I agree with New York Post’s rock critic Michaelangelo Matos opinion maybe a third of the time, so about 10X more than I ever did Dan Aquilante (who I no longer wanna stick it to since he has been MIA on his website since December, suggesting life can be a whole lot harder without NYP’s bi-weekly checks) but I trust him always and I kinda think he is spunky. He never simply follows the trend and considering he is one of the most influential critics in the country overnight, his willingness to go his own way is refreshing.
A quick look at his resume finds Matos all over the place, LA Times, Allmusic, the Guardian, the Voice. But even by those standards, the Post is a high profile gig.
Anyway, between Ryan Dombal’s Pitchfork over written (their entire career has been leading to “Hannah Hunt”? Really???) and pr referencing 9.3 review, and Matos’ two and a half star calm lack of reverence review of Modern Vampires Of The City, my opinion is closer to Ryan but I prefer MM. And I think within a week my opinion will be closer to MM’s. I am a sucker for the thrill of the new. “The end result is rich and rewarding –just not as exciting as before”.
As for Ryan, this was a big review for him. The big statement review the way his Kanye West My Beautiful Dark Twisted Fantasy was a big statement review. With a difference, Ryan overstates the case for Vampire Weekend, and he conflates Ezra’s existential crises into a serious philosophy.
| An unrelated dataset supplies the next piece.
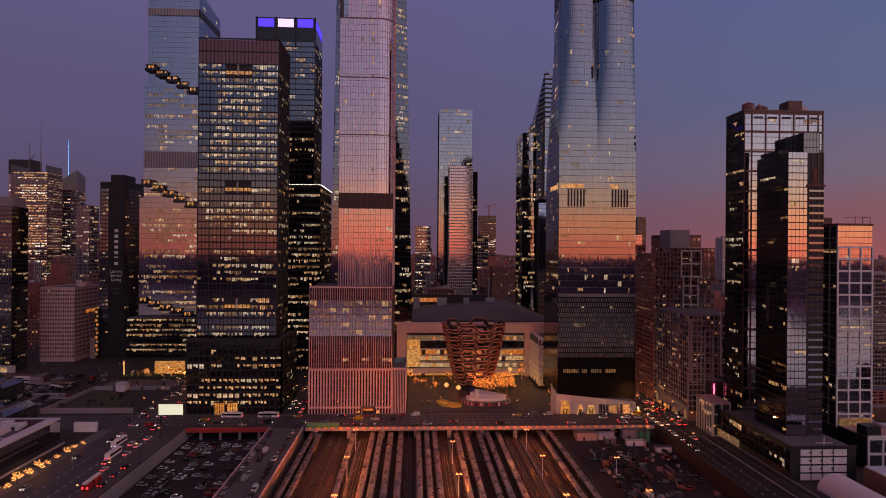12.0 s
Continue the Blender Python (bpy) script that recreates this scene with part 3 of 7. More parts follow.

But fear of dying is nothing of the sort.
With many less words at his disposal, Matos is off hand, a couple of good points: they are less jittery than their first two albums and are therefore less exciting about expresses his POV.
The truth is, there are holes in the album which the best songs cover up very well. Ryan is too stuck on his estimation and will probably have second thoughts at some point. His 1000 word dash has the heft of a last word but not the smarts. “There’s more air in these songs, more spontaneity, more dynamics. The overarching themes– death and a dubious sense of faith– are certainly Serious. But you never feel like you’re being preached at while listening to this album.” This is what writers write when they don’t much feel like writing. More air? Please, the spiked rhythms of the first album were so airy they were buoyant. If the album is so important to Dombal why doesn’t his review show any thought? I think what really bothers me, over and above using press notes to cheat with, is the complete irrelevance of the Souls Of Mischief (who?)-Grover Washington Jr- Bread break down of “Step”. Who cares? What has it got to do with anything at all. When rock critics in the 1980s were pinpointing a Maceo Parker sample they were showing off their chomps, it was a bragging game, like when Robert Christgau spotted “Reeling In The Years” hiding in “So It Goes”. Ryan and Chris Bosman of CoS are blowhards, faking an erudition they don’t actually own.
Hearing “Reeling” in “So It Goes”, makes mincemeat of New Wave’s very name, it brings the music back to its source and brings jazz and session players into the scruffy NW vibe. Finding Bread (that was the point, right?) in “Step” makes Vampire Weekend clever boys. Big fucking deal.
But this is the big problem with the new world of music critics, they are humorless dickheads. Perhaps somebody somewhere can get off on their reviews, but they are such a slog in search of a pearl of wisdom that simply doesn’t exist. The more you read them the less there is. Where is that one sentence that makes it all come to life?